THE DATA -

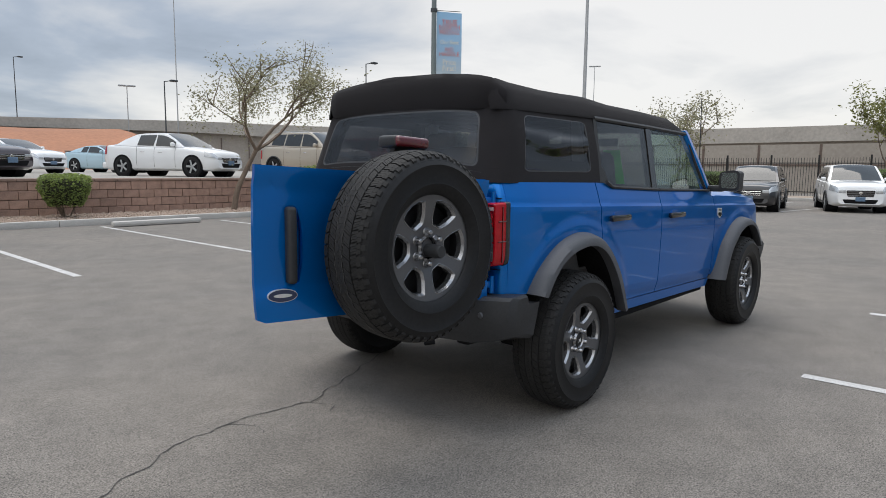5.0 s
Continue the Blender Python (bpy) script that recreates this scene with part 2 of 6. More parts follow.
BLACK_PRINT = mat("black_print", (0.02, 0.02, 0.02), 0.6, var=0.03)
GREEN_TAG = mat("bright_green_tag", (0.12, 0.72, 0.12), 0.5, var=0.08)
tag_n, tag_l = GREEN_TAG.node_tree.nodes, GREEN_TAG.node_tree.links    # thin paper that light shines through
tag_t, tag_m = tag_n.new("ShaderNodeBsdfTranslucent"), tag_n.new("ShaderNodeMixShader")
tag_t.inputs[0].default_value, tag_m.inputs[0].default_value = (0.14, 0.80, 0.14, 1), 0.55
tag_l.new(tag_n["Principled BSDF"].outputs[0], tag_m.inputs[1]); tag_l.new(tag_t.outputs[0], tag_m.inputs[2])
tag_l.new(tag_m.outputs[0], tag_n["Material Output"].inputs[0])
YELLOW_TAG = mat("yellow_green_sticker", (0.55, 0.72, 0.10), 0.5, var=0.15, scale=14)


# ---- building helpers ----
def finish(me, deg=35):
    me.polygons.foreach_set("use_smooth", [True] * len(me.polygons))
    me.set_sharp_from_angle(angle=radians(deg))


def part(name, bm, material, parent=None, label="", deg=35, recalc=True, kind=""):
    """Links a bmesh as one mesh object, under a thing or a part."""
    if recalc:
        bmesh.ops.recalc_face_normals(bm, faces=bm.faces[:])
    me = bpy.data.meshes.new(name)
    bm.to_mesh(me)
    bm.free()
    finish(me, deg)
    me.materials.append(material)
    ob = new(name, me)
    ob.parent = parent
    return tagged(ob, label, kind=kind)


def thing(name, m, label, category, group=""):
    ob = new(name)
    ob.empty_display_size = 0.2
    ob.matrix_world = m
    return tagged(ob, label, category, group)


def box(bm, lo, hi, bevel=0.0, seg=2, m=None):
    size = [b - a for a, b in zip(lo, hi)]
    mid = [(a + b) / 2 for a, b in zip(lo, hi)]
    made = bmesh.ops.create_cube(bm, size=1, matrix=(m or Matrix()) @ Matrix.Translation(mid) @ Matrix.Diagonal((*size, 1)))
    if bevel:
        edges = list({e for v in made["verts"] for e in v.link_edges})
        bmesh.ops.bevel(bm, geom=edges, offset=min(bevel, min(size) * 0.45), segments=seg, affect="EDGES", profile=0.5)
    return bm


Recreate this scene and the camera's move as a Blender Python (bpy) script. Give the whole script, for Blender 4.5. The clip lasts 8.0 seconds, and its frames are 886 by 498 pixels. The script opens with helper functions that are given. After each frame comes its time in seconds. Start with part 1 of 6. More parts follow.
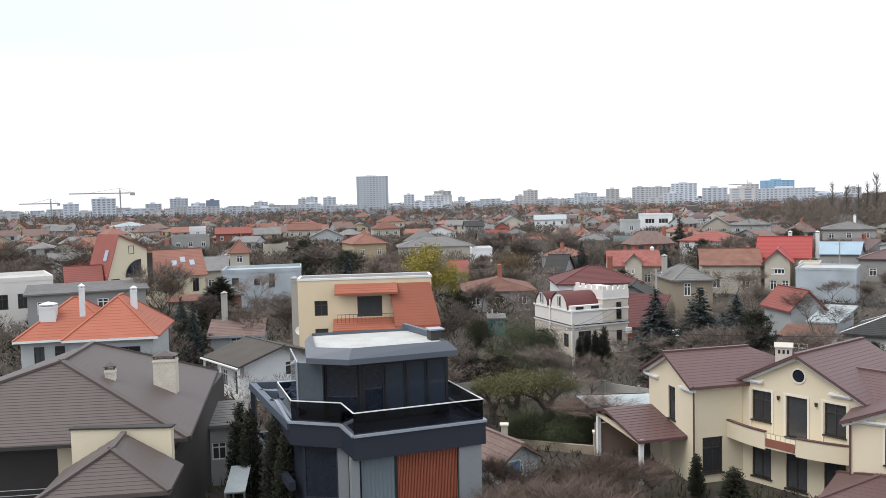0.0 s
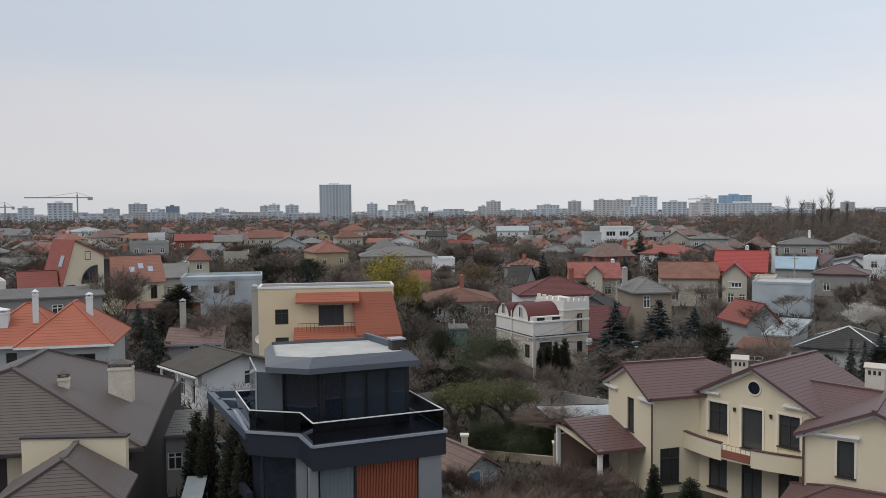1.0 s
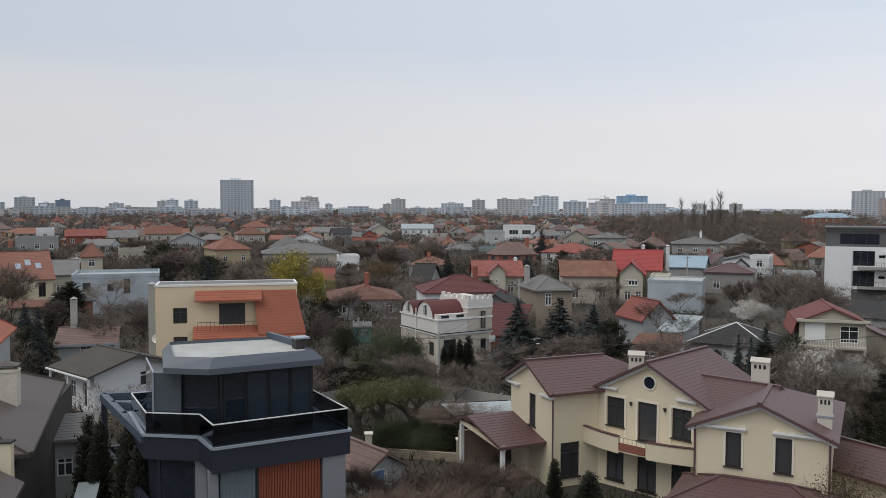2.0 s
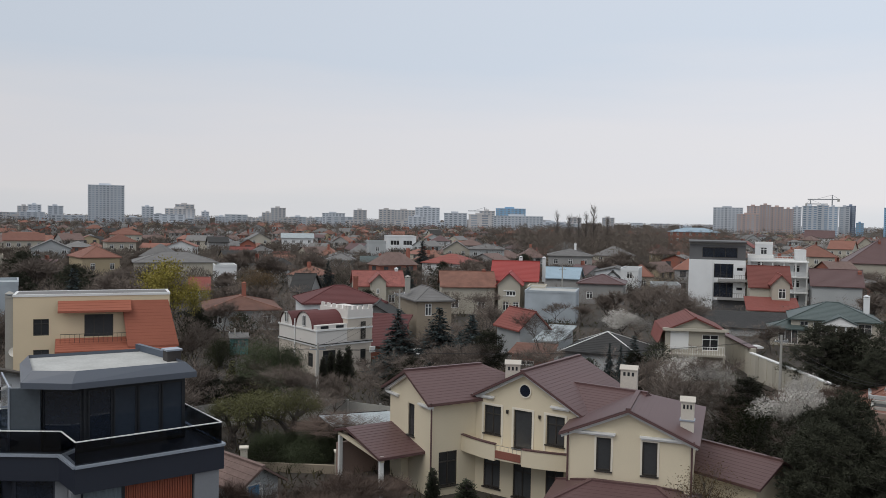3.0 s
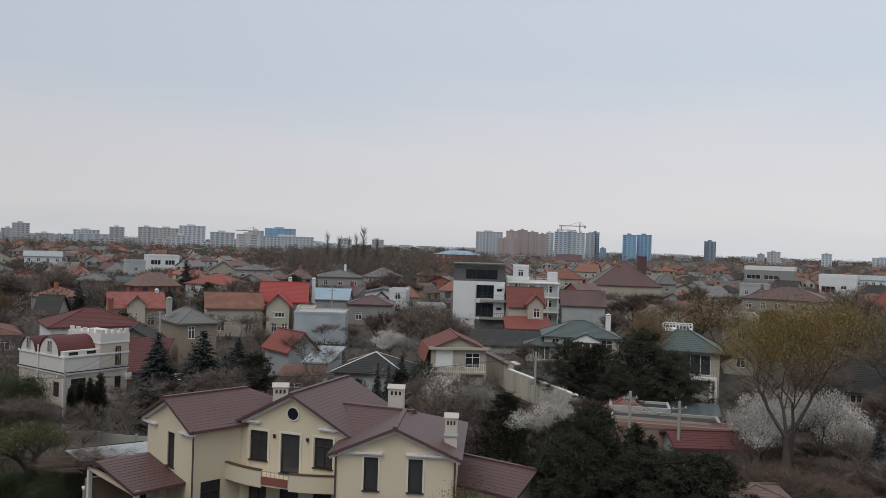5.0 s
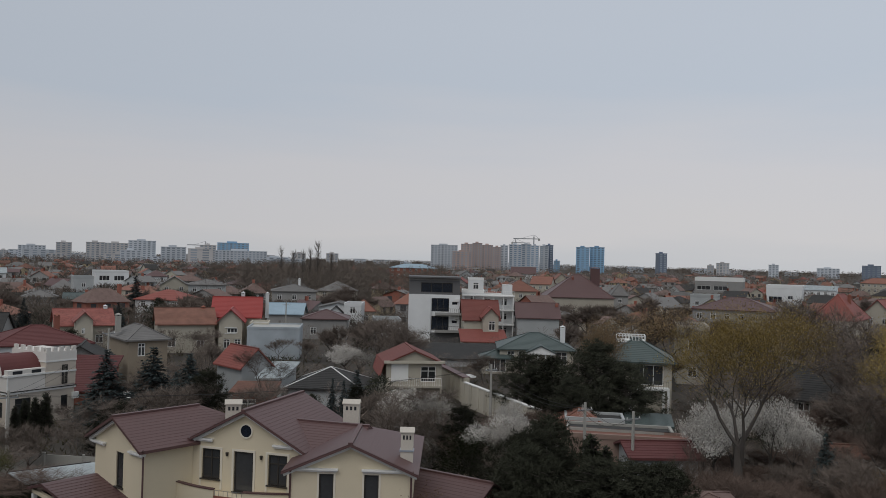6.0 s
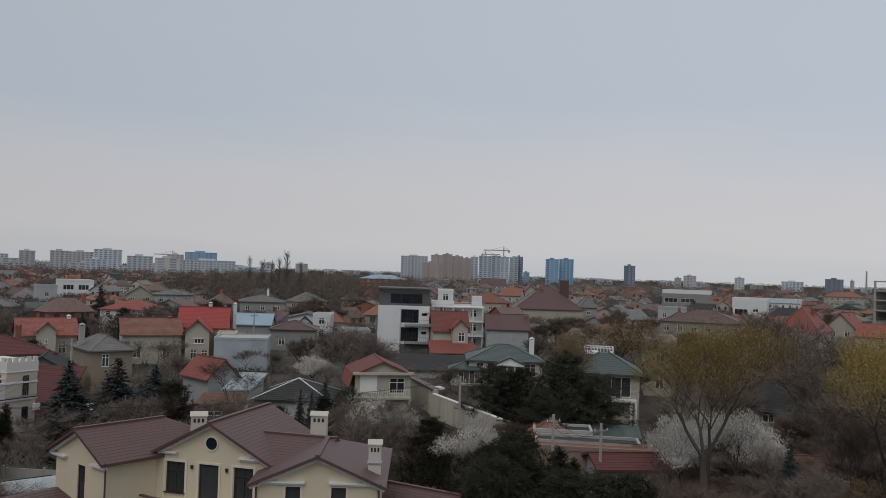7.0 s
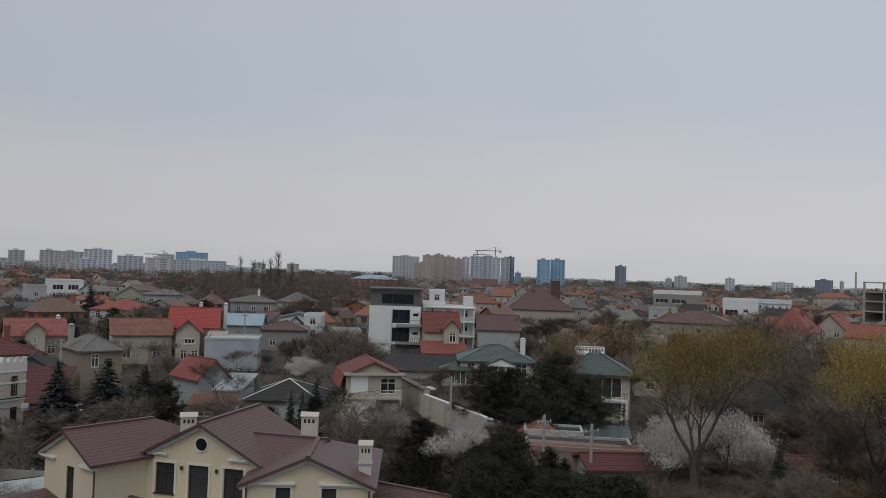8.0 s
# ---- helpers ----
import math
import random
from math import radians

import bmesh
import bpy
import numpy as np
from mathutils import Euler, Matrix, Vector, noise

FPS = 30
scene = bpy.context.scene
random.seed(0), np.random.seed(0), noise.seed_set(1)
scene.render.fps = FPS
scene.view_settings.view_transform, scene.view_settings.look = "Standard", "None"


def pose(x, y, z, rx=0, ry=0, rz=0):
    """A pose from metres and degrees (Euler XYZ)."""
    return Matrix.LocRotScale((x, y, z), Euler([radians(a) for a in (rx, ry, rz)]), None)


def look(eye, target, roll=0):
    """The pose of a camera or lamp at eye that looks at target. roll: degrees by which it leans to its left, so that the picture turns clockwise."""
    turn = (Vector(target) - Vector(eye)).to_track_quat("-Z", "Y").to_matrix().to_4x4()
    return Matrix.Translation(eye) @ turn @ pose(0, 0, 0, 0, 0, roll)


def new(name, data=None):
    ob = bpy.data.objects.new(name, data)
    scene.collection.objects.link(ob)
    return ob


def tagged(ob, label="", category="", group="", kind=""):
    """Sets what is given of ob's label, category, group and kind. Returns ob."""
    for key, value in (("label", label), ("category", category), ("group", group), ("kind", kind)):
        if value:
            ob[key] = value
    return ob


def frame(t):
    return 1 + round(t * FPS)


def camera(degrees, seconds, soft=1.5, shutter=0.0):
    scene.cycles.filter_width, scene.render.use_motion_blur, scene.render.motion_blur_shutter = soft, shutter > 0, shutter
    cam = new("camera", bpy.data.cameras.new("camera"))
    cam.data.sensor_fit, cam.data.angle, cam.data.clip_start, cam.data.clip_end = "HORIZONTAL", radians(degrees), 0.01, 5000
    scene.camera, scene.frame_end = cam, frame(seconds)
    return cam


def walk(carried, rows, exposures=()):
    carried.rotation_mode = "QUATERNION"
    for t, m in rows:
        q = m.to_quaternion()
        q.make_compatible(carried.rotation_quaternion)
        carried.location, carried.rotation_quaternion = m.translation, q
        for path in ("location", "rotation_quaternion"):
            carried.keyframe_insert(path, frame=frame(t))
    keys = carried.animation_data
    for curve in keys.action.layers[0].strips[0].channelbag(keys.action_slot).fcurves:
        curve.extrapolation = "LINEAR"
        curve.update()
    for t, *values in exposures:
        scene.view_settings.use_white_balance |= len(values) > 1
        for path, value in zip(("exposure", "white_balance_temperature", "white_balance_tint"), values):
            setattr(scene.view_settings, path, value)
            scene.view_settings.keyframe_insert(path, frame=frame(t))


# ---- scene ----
cam = camera(56.3, 8.0, soft=0.75, shutter=0.0)
PATH = [
    (0, 0.0, 0.0, 16.0, 86.658, 1.385, 4.18),
    (0.5, -0.002, 0.005, 15.993, 87.075, 0.945, 3.46),
    (1, 0.001, 0.009, 15.994, 87.305, 0.505, 1.64),
    (1.5, -0.011, 0.02, 16.001, 87.216, 0.34, -1.429),
    (2, -0.042, 0.036, 16.019, 87.12, -0.133, -4.931),
    (2.2, -0.041, 0.034, 16.021, 87.198, -0.335, -7.415),
    (3.3, 0.027, -0.025, 16.012, 88.196, -1.095, -15.301),
    (3.5, 0.029, -0.027, 16.012, 88.264, -1.158, -17.325),
    (4, 0.023, -0.025, 16.006, 88.642, -1.55, -22.142),
    (4.5, 0.027, -0.021, 16.003, 89.242, -1.772, -27.432),
    (4.7, 0.027, -0.02, 16.003, 89.463, -1.841, -28.058),
    (5.8, 0.062, 0.028, 16.009, 90.579, -1.585, -31.544),
    (6, 0.066, 0.033, 16.01, 90.779, -1.5, -32.0),
    (6.5, 0.077, 0.044, 16.016, 91.267, -1.52, -33.006),
    (7, 0.115, 0.051, 16.03, 91.607, -1.855, -34.072),
    (7.5, 0.147, 0.056, 16.043, 91.644, -1.965, -34.54),
    (8, 0.156, 0.061, 16.048, 91.647, -1.935, -34.659),
]
EXPOSURE = [(0.0, 0.84), (0.3, 0.44), (0.5, 0.16), (0.7, 0.07), (1.0, 0.07), (2.0, 0.05), (3.5, -0.05), (4.5, -0.12), (5.8, -0.42), (6.0, -0.47), (7.0, -0.52), (8.0, -0.52)]
walk(cam, [(t, pose(*p)) for t, *p in PATH], EXPOSURE)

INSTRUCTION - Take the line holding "scene.view_settings.use_white_balance |= len(values)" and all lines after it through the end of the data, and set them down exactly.

IN RESPONSE -
        scene.view_settings.use_white_balance |= len(values) > 1
        for path, value in zip(("exposure", "white_balance_temperature", "white_balance_tint"), values):
            setattr(scene.view_settings, path, value)
            scene.view_settings.keyframe_insert(path, frame=frame(t))


# ---- scene ----
cam = camera(56.3, 8.0, soft=0.75, shutter=0.0)
PATH = [
    (0, 0.0, 0.0, 16.0, 86.658, 1.385, 4.18),
    (0.5, -0.002, 0.005, 15.993, 87.075, 0.945, 3.46),
    (1, 0.001, 0.009, 15.994, 87.305, 0.505, 1.64),
    (1.5, -0.011, 0.02, 16.001, 87.216, 0.34, -1.429),
    (2, -0.042, 0.036, 16.019, 87.12, -0.133, -4.931),
    (2.2, -0.041, 0.034, 16.021, 87.198, -0.335, -7.415),
    (3.3, 0.027, -0.025, 16.012, 88.196, -1.095, -15.301),
    (3.5, 0.029, -0.027, 16.012, 88.264, -1.158, -17.325),
    (4, 0.023, -0.025, 16.006, 88.642, -1.55, -22.142),
    (4.5, 0.027, -0.021, 16.003, 89.242, -1.772, -27.432),
    (4.7, 0.027, -0.02, 16.003, 89.463, -1.841, -28.058),
    (5.8, 0.062, 0.028, 16.009, 90.579, -1.585, -31.544),
    (6, 0.066, 0.033, 16.01, 90.779, -1.5, -32.0),
    (6.5, 0.077, 0.044, 16.016, 91.267, -1.52, -33.006),
    (7, 0.115, 0.051, 16.03, 91.607, -1.855, -34.072),
    (7.5, 0.147, 0.056, 16.043, 91.644, -1.965, -34.54),
    (8, 0.156, 0.061, 16.048, 91.647, -1.935, -34.659),
]
EXPOSURE = [(0.0, 0.84), (0.3, 0.44), (0.5, 0.16), (0.7, 0.07), (1.0, 0.07), (2.0, 0.05), (3.5, -0.05), (4.5, -0.12), (5.8, -0.42), (6.0, -0.47), (7.0, -0.52), (8.0, -0.52)]
walk(cam, [(t, pose(*p)) for t, *p in PATH], EXPOSURE)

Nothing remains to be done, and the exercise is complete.